Six anti-nuclear power protesters were arrested at the North Anna power plant's visitor center yesterday after refusing to leave at its closing time.
Richard Zuercher, a spokesman for Dominion Virginia Power, said about 25 protesters showed up at the visitor's center near Mineral in Louisa County at about 2:30 p.m.
The protesters at one point sat down in the center's exhibition hall and began chanting anti-nuclear sentiments, he said.
Zuercher said Virginia Power officials spoke to the protesters and asked them to leave by 4 p.m., when the visitor center normally closes. Some refused to leave and authorities were called.

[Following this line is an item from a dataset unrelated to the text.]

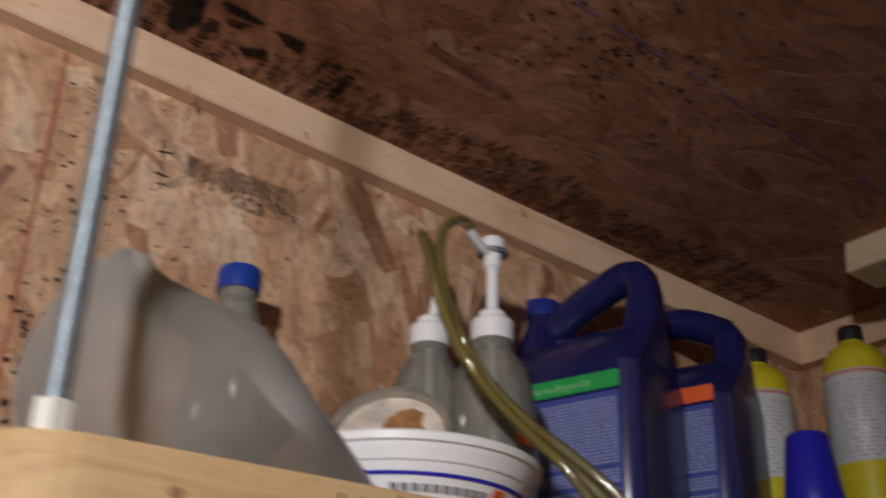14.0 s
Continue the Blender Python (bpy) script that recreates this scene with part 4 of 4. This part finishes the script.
# gas cylinders
def gas_cylinder(x, y, label):
    ob = thing("gas_cylinder", (x, y, TOP), label, "cylinder", "gas cylinders")
    m = Matrix.Translation((x, y, TOP))
    R = 0.0320
    bm = bmesh.new()
    lathe(bm, [(0, 0.0), (R - .004, 0.0), (R, 0.004), (R, 0.285), (R * .96, 0.295), (R * .78, 0.306), (R * .42, 0.313), (0.012, 0.315), (0.012, 0.322), (0, 0.322)], m, 48)
    part("body", bm, YELLOW, ob, smooth=40)
    bm = bmesh.new()
    lathe(bm, [(R + .0003, 0.186), (R + .0006, 0.1865), (R + .0006, 0.279), (R + .0003, 0.2795)], m, 48)
    lab = part("label", bm, plain("wrap_label", (0.60, 0.60, 0.60), 0.4, 0, 0.06, 40), ob, "pale grey printed wrap label", smooth=40)
    bm = bmesh.new()
    r = random.Random(4)
    z = 0.268
    while z > 0.192:
        a = 0.0
        while a < 6.2:
            s = r.uniform(0.06, 0.3)
            q = [bm.verts.new(m @ Vector(((R + .001) * math.cos(t), (R + .001) * math.sin(t), h))) for t, h in ((a, z), (a + s, z), (a + s, z - .0024), (a, z - .0024))]
            bm.faces.new(q)
            a += s + r.uniform(0.03, 0.2)
        z -= 0.0042
    part("print", bm, plain("wrap_print", (0.46, 0.46, 0.47), 0.5), lab, "fine grey print")
    bm = bmesh.new()
    lathe(bm, [(R + .0005, 0.2745), (R + .0009, 0.2748), (R + .0009, 0.2780), (R + .0005, 0.2783)], m, 48)
    part("band", bm, plain("red_band", (0.58, 0.24, 0.21), 0.4), lab, "thin red band")
    bm = bmesh.new()
    lathe(bm, [(0.0115, 0.316), (0.0128, 0.317), (0.0128, 0.330), (0.0115, 0.3325), (0, 0.335)], m, 24)
    part("valve_cap", bm, BLACK, ob, "black valve cap", smooth=30)
    return ob


gas_cylinder(0.824, 0.232, "yellow gas cylinder with pale label and black cap")
gas_cylinder(0.795, 0.333, "yellow gas cylinder with pale label, half hidden by the jug")

# blue funnel-topped bottle
funnel = thing("blue_bottle", (0.689, 0.195, TOP), "bright blue plastic bottle with a tapered spout", "bottle")
bm = bmesh.new()
lathe(bm, [(0, 0.0), (0.050, 0.0), (0.055, 0.006), (0.055, 0.094), (0.053, 0.102), (0.046, 0.110), (0.032, 0.116), (0.0255, 0.120), (0, 0.120)], Matrix.Translation((0.689, 0.195, TOP)), 48)
part("body", bm, BLUE, funnel, smooth=35)
bm = bmesh.new()
lathe(bm, [(0.0230, 0.1195), (0.0262, 0.1200), (0.0265, 0.123), (0.0250, 0.132), (0.0185, 0.182), (0.0165, 0.1845), (0, 0.185)], Matrix.Translation((0.689, 0.195, TOP)), 48)
part("spout", bm, BLUE, funnel, smooth=35)

# black case by the end wall
case = thing("black_case", (0.905, 0.14, TOP), "black plastic case standing by the end wall", "case")
bm = bmesh.new()
box(bm, 0.882, 0.936, 0.0, 0.275, TOP, TOP + 0.150, 0.006, 3)
part("body", bm, BLACK, case)
bm = bmesh.new()
box(bm, 0.880, 0.937, -0.002, 0.277, TOP + 0.1505, TOP + 0.184, 0.005, 3)
part("lid", bm, BLACK, case)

By the time State Police and Louisa County Sheriff's Department deputies arrived, only six protestors remained in the building and were arrested for trespassing. They were cheered by the crowd as they were led away, said Zuercher. No one was injured.

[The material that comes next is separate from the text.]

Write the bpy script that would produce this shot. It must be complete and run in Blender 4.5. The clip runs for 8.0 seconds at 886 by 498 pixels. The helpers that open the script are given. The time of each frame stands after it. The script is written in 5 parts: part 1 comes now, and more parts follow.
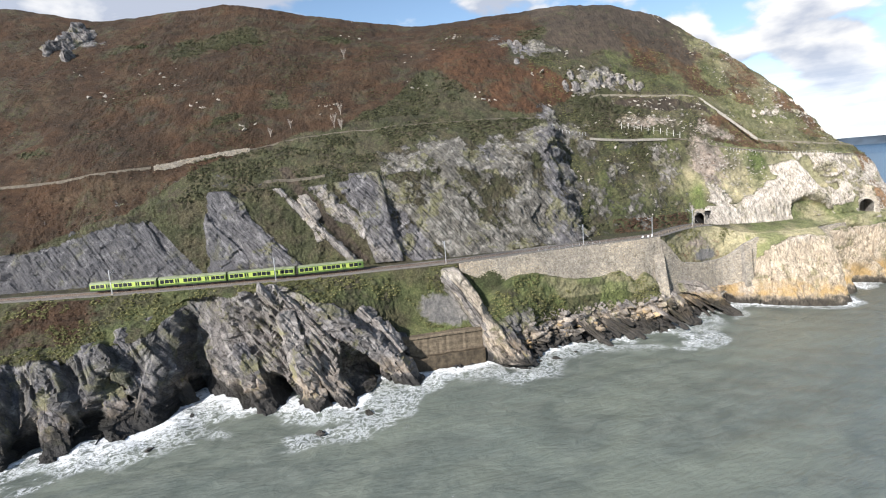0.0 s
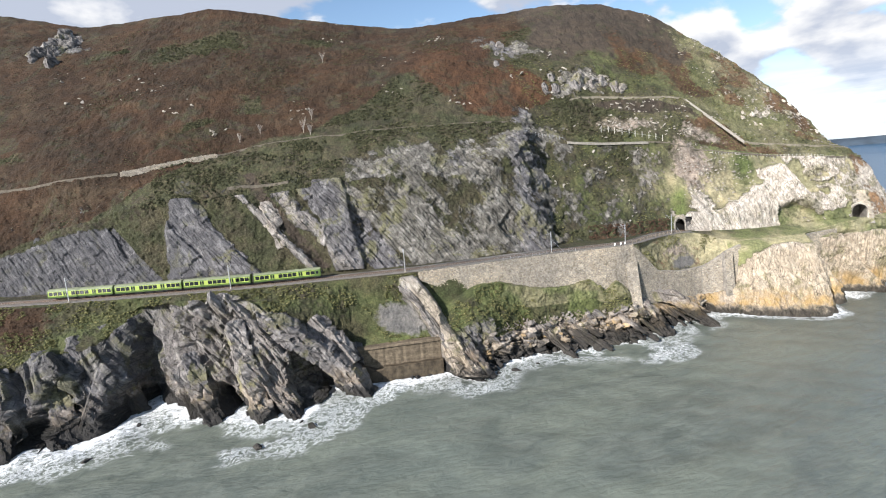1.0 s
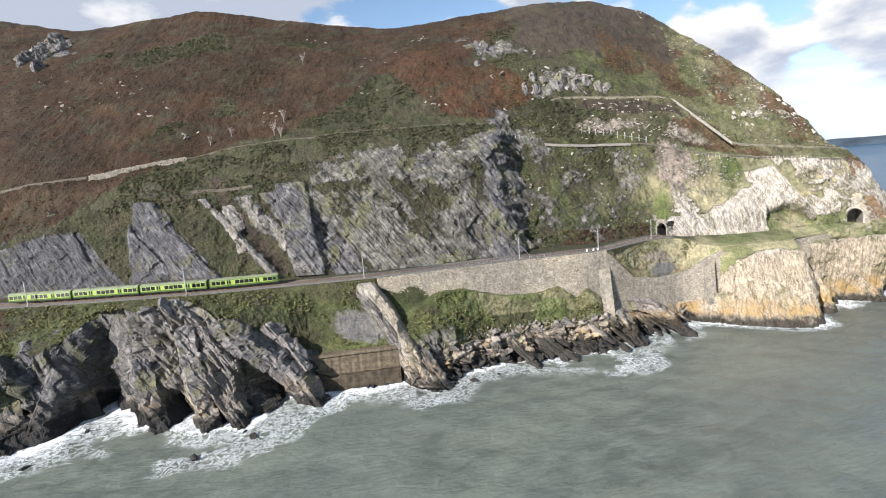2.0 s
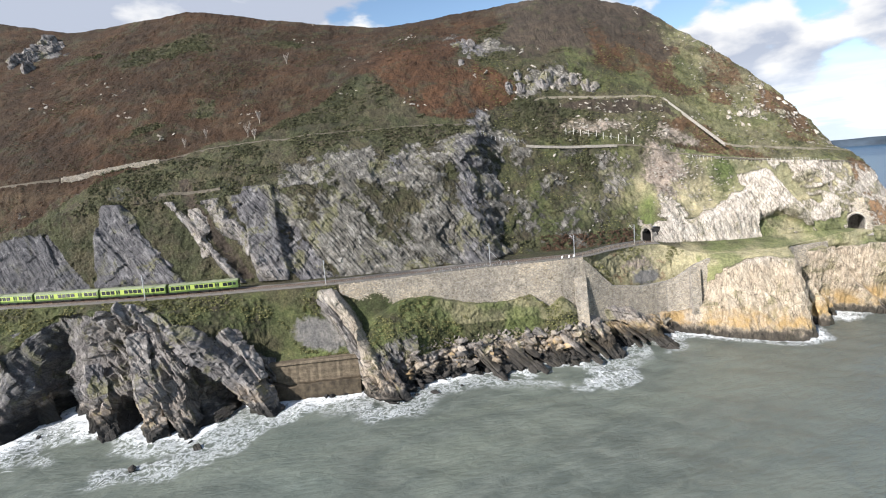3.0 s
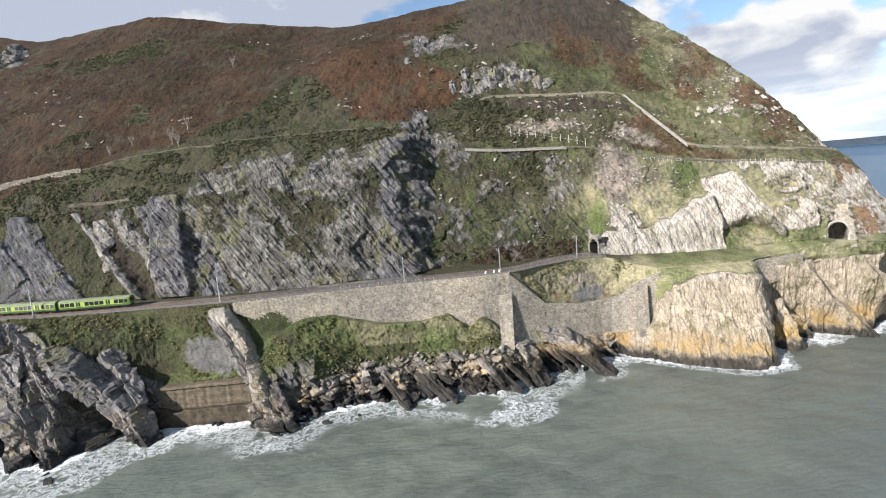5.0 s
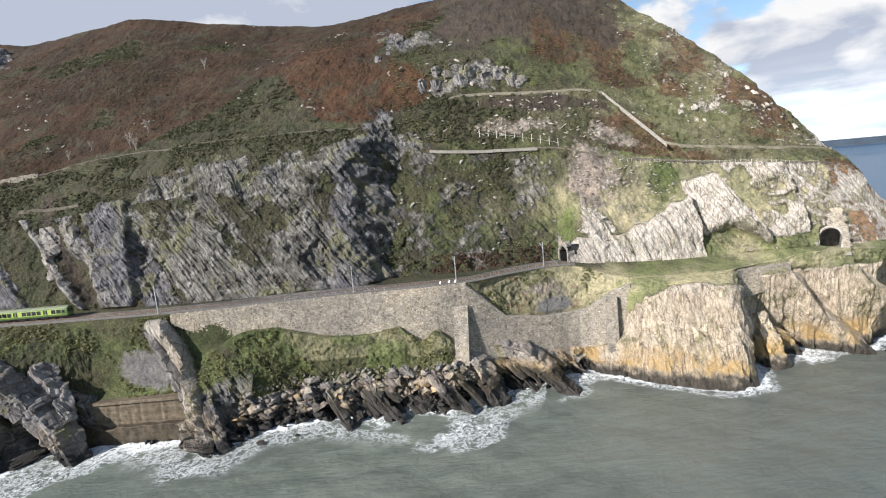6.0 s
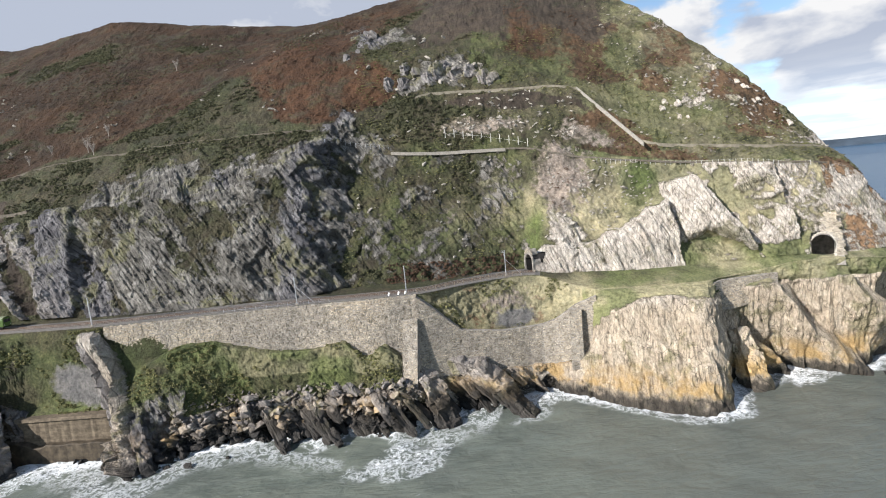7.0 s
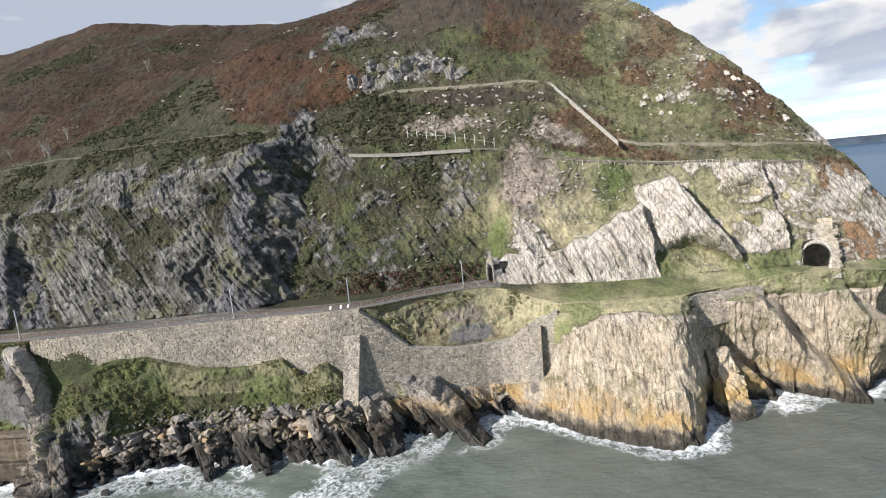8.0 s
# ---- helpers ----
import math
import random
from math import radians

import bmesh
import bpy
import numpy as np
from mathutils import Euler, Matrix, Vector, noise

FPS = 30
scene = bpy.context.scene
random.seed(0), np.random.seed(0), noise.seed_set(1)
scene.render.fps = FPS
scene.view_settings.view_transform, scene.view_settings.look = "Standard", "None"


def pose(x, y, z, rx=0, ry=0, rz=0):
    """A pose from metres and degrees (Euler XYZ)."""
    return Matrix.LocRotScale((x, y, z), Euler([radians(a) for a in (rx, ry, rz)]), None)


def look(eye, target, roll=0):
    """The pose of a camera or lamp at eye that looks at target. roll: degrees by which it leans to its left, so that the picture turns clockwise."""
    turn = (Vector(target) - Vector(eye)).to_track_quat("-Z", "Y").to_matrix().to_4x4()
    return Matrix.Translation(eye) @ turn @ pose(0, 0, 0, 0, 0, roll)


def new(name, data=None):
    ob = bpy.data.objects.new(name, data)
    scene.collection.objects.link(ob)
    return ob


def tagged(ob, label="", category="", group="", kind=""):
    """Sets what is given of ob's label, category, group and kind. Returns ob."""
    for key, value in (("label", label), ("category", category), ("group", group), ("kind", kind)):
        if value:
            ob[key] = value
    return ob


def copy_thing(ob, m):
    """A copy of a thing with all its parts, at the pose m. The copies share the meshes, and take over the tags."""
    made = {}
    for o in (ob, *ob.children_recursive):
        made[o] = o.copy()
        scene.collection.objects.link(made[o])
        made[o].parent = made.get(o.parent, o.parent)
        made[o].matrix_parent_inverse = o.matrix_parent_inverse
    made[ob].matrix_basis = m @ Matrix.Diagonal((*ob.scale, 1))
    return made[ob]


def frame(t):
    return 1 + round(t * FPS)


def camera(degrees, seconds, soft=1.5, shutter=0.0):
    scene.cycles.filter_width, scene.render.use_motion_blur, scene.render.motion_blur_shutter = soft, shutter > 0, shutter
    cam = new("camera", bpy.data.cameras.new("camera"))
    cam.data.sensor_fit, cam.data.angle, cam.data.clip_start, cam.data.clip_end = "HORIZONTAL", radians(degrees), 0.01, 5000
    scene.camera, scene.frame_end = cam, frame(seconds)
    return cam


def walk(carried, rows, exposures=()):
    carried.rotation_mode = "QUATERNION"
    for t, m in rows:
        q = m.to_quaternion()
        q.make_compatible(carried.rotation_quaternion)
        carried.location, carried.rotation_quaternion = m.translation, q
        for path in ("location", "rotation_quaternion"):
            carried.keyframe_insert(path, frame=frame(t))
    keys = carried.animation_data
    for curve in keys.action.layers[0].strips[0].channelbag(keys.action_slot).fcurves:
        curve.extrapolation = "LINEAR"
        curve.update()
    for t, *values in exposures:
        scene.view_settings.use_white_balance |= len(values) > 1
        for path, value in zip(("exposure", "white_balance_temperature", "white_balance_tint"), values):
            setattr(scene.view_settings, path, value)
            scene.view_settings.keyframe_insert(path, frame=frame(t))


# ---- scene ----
# camera: seconds, place in metres, turn in degrees
cam = camera(82.0, 8.0, soft=1.1)
ROWS = [
    (0.0, 0.01, -0.00, 66.91, 81.37, 4.09, -2.44),
    (0.5, 10.30, 1.72, 67.54, 81.45, 4.18, -1.40),
    (1.0, 20.98, 3.57, 67.95, 81.44, 4.19, -0.38),
    (1.5, 31.70, 5.83, 68.13, 81.45, 4.25, 0.66),
    (3.0, 60.37, 16.08, 68.47, 81.49, 4.14, 4.25),
    (3.5, 70.48, 20.45, 68.19, 81.59, 4.25, 5.22),
    (4.0, 80.62, 25.17, 67.83, 81.73, 4.40, 6.23),
    (4.5, 90.31, 30.42, 67.65, 81.81, 4.56, 7.19),
    (6.0, 119.32, 50.14, 66.79, 82.11, 4.99, 10.41),
    (6.5, 128.95, 57.50, 66.34, 82.27, 5.20, 11.67),
    (7.0, 138.24, 65.24, 65.89, 82.38, 5.37, 12.93),
    (7.5, 147.10, 73.60, 65.48, 82.49, 5.55, 14.23),
    (8.0, 155.43, 82.26, 65.22, 82.55, 5.63, 15.51),
]
walk(cam, [(t, pose(x, y, z, rx, ry, rz)) for t, x, y, z, rx, ry, rz in ROWS], exposures=[(0.0, 0.93), (4.0, 0.88), (8.0, 0.76)])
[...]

"Dominion recognizes the people's right to speak their mind but we don't endorse illegal activity,'' said Zuercher.
The center is about 1 mile from the company's two nuclear reactors.
The protesters align themselves with such environmental advocacy groups as Blue Ridge Earth First!, Rising Tide North America, and Nuclear Watch South, said Mary Olson, a spokeswoman for Nuclear Watch South.

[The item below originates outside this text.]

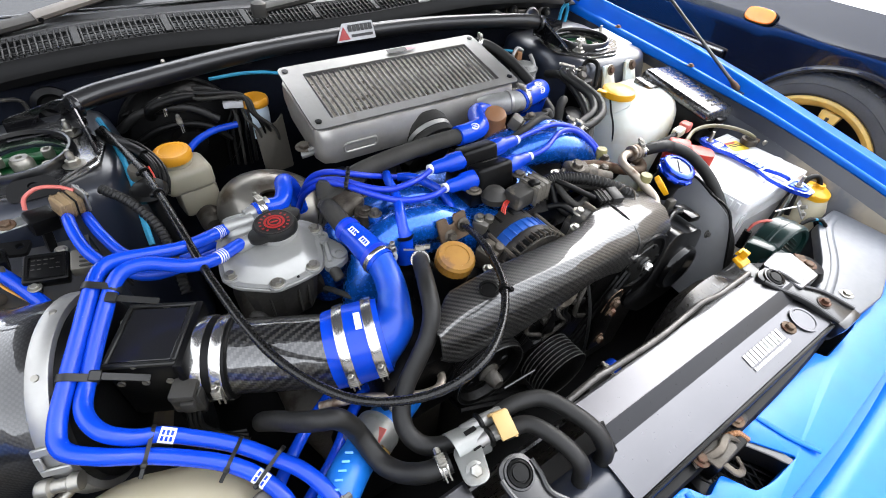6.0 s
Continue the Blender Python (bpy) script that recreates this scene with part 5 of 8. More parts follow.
for k in range(4):
    part("tooth", hull_box((0.004, 0.0022, 0.011), at(-0.189, -0.268, 0.862, 8, 0, -32) @ Matrix.Translation((0, -0.015 + 0.010 * k, 0)), 0.0006, 1), TIE, t)


def hose(name, label, pts, r, mat, clamps=(), ties=(), group="", category="hose", seg=12, ribs=0.0, res=7):
    """A hose through its points, with clamps and ties at positions along it (0 to 1)."""
    t = thing(name, label, category, pts[0], group=group)
    part("hose_body", sweep(pts, r, seg, res, ribs=ribs), mat, t)
    line = catmull(pts, 8)
    rr = r if isinstance(r, (int, float)) else max(r)
    for u in clamps:
        k = min(len(line) - 2, max(1, int(u * (len(line) - 1))))
        clamp_parts(t, line[k], line[k + 1] - line[k - 1], rr + 0.0005, 0.009)
    for u in ties:
        k = min(len(line) - 2, max(1, int(u * (len(line) - 1))))
        tie_parts(t, line[k], line[k + 1] - line[k - 1], rr)
    return t


def header_tank():
    t = thing("header_tank", "grey zinc-plated coolant header tank with a black cap", "coolant tank", (-0.305, -0.305, 0.735))
    # the casting leans forward: its back edge lies higher than its front
    lean = Matrix.Translation((-0.305, -0.350, 0.806)) @ Matrix.Rotation(radians(4), 4, "X")
    o = rounded([(-0.066, 0.040), (-0.056, 0.020), (-0.018, -0.007), (0.010, -0.006), (0.040, -0.001), (0.050, 0.016), (0.056, 0.046), (0.066, 0.062), (0.060, 0.082), (0.045, 0.094), (0.040, 0.116), (-0.020, 0.130), (-0.046, 0.122), (-0.058, 0.090)], 0.009, 3)
    part("flange", prism(o, -0.006, 0.0, lean, 0.0015, 1), TANK_ALU, t, "bright flange edge")
    c = (-0.008, 0.062)

    def ring(k, z, cx=c[0], cy=c[1]):
        return [lean @ V((cx + (x - cx) * k, cy + (y - cy) * k, z)) for x, y in o]

    part("tank_top", loft([ring(0.992, -0.002), ring(0.985, 0.0015), ring(0.955, 0.002), ring(0.90, 0.0016), ring(0.88, 0.0022), ring(0.80, 0.0055), ring(0.72, 0.0095), ring(0.67, 0.0125), ring(0.62, 0.0138), ring(0.52, 0.0142), ring(0.25, 0.0146)], True), TANK_ALU, t, "pale cast tank top", sharp=30)
    part("rear_hump", hull_box((0.056, 0.040, 0.022), lean @ Matrix.Translation((-0.014, 0.104, 0.008)), 0.010, 3), TANK_ALU, t)
    # dark lower shell with flat facets
    low = [(-0.050, 0.026), (-0.040, 0.012), (-0.012, 0.004), (0.030, 0.008), (0.040, 0.018), (0.042, 0.060), (0.034, 0.100), (-0.040, 0.100), (-0.048, 0.070)]
    part("tank_bottom", loft([[V((-0.305 + x * k, -0.350 + 0.055 + (y - 0.055) * k, z)) for x, y in low] for z, k in ((0.724, 0.74), (0.738, 0.84), (0.760, 0.90), (0.798, 1.0), (0.801, 1.02), (0.806, 1.03))], True), PLASTIC_GREY, t, "dark grey moulded lower tank", sharp=12)
    for x, y, h in ((-0.026, 0.0085, 0.06), (0.009, 0.0065, 0.06), (0.022, 0.0075, 0.055)):
        part("tank_rib", hull_box((0.003, 0.006, h), at(-0.305 + x * 0.95, -0.350 + y + 0.004, 0.770, -6), 0.001, 1), PLASTIC_GREY, t)
    for x, y in ((-0.055, 0.036), (-0.014, 0.000), (0.031, 0.006), (0.057, 0.064), (-0.046, 0.108)):
        m = lean @ Matrix.Translation((x, y, 0.0022))
        part("bolt_boss", lathe([(0.0105, -0.002), (0.0100, 0.0008), (0.0085, 0.0012), (0, 0.0012)], m, 20), TANK_ALU, t)
        p, up = m @ V((0, 0, 0.0012)), lean.to_3x3() @ V((0, 0, 1))
        part("flange_bolt", bolt_bm(p, up, r=0.0052, h=0.006), BOLT, t)
    part("stamp_dot", lathe([(0.0018, 0), (0.0018, 0.0006), (0, 0.0006)], lean @ Matrix.Translation((0.010, -0.001, 0.0022)), 10), RUBBER, t)
    mc = Matrix.Translation((-0.293, -0.282, -0.015))
    part("filler_neck", lathe([(0.0255, 0.834), (0.0245, 0.843), (0.0215, 0.846), (0.0215, 0.850)], mc, 28), TANK_ALU, t)
    cap = part("cap", lathe([(0.0235, 0.844), (0.0262, 0.846), (0.0266, 0.852), (0.0245, 0.856), (0.0225, 0.8565), (0.0215, 0.8560), (0.0195, 0.8562), (0, 0.8565)], mc, 36), TIE, t, "black pressure cap with red print")
    for a in (24, 204):
        ear = prism(rounded([(0.012, -0.016), (0.030, -0.011), (0.037, -0.005), (0.037, 0.005), (0.030, 0.011), (0.012, 0.016)], 0.004, 3), 0.8465, 0.8545, mc @ Matrix.Rotation(radians(a), 4, "Z"), 0.002, 2)
        part("cap_ear", ear, TIE, cap)
    for r0, r1 in ((0.0060, 0.0082), (0.0098, 0.0124)):
        part("red_ring", lathe([(r0, 0.8560), (r0, 0.8570), (r1, 0.8570), (r1, 0.8560)], mc, 36, caps=False), PRINT_RED, cap, "red printed ring")
    part("red_bar", hull_box((0.009, 0.0022, 0.0008), mc @ Matrix.Translation((0, 0, 0.8567)), 0.0002, 1), PRINT_RED, cap)
    for k in range(16):
        if k in (3, 11):
            continue
        part("cap_print", hull_box((0.0030, 0.0022, 0.0006), mc @ Matrix.Rotation(2 * math.pi * k / 16, 4, "Z") @ Matrix.Translation((0.0168, 0, 0.8565)), 0.0002, 1), PRINT_RED, cap)
    for a, b in (((-0.312, -0.284, 0.828), (-0.345, -0.292, 0.830)), ((-0.312, -0.248, 0.828), (-0.345, -0.252, 0.832)), ((-0.316, -0.238, 0.828), (-0.296, -0.234, 0.833))):
        part("pipe_stub", lathe([(0.0095, 0), (0.0085, 0.004), (0.0085, 0.032), (0.0075, 0.034)], frame_to(a, b), 16), TANK_ALU, t)
    # cast arm that bolts the tank to the engine
    arm = rounded([(-0.262, -0.352), (-0.240, -0.352), (-0.226, -0.340), (-0.226, -0.322), (-0.240, -0.290), (-0.246, -0.282), (-0.252, -0.300)], 0.008, 3)
    part("mounting_arm", prism(arm, 0.796, 0.804, bevel=0.002), ALU_CAST, t, "dull cast mounting arm")
    part("arm_rib", hull_box((0.006, 0.052, 0.012), at(-0.246, -0.318, 0.802, 0, 0, -14), 0.002), ALU_CAST, t)
    for p in ((-0.237, -0.336, 0.804), (-0.246, -0.300, 0.808)):
        part("arm_boss", lathe([(0.010, -0.010), (0.0095, 0.003), (0.005, 0.0034), (0.0045, 0.001), (0, 0.001)], Matrix.Translation(p), 16), ALU_CAST, t)
    part("side_spout", lathe([(0.007, 0), (0.007, 0.016), (0.005, 0.018), (0, 0.018)], frame_to((-0.252, -0.347, 0.798), (-0.248, -0.362, 0.784)), 14), PLASTIC_GREY, t)
    part("outlet_stub", lathe([(0.011, 0), (0.0125, 0.004), (0.011, 0.008), (0.011, 0.026)], frame_to((-0.345, -0.328, 0.745), (-0.366, -0.352, 0.742)), 16), PLASTIC_GREY, t)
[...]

Olson said the protest was held because "we're trying to show visible opposition to the revival of nuclear power. Virginia Power appears poised to build another reactor at its North Anna plant.
"Part of what we're doing is sending up flares that this is happening,'' said Olson.
"Nuclear reactors are cost prohibitive, slow to build, and have an ecological footprint that is several times larger than that of wind, solar and other efficiency technologies," she also said in a statement.
"Every dollar spent on nuclear proliferation is money lost on safer, sustainable methods of generation," she added.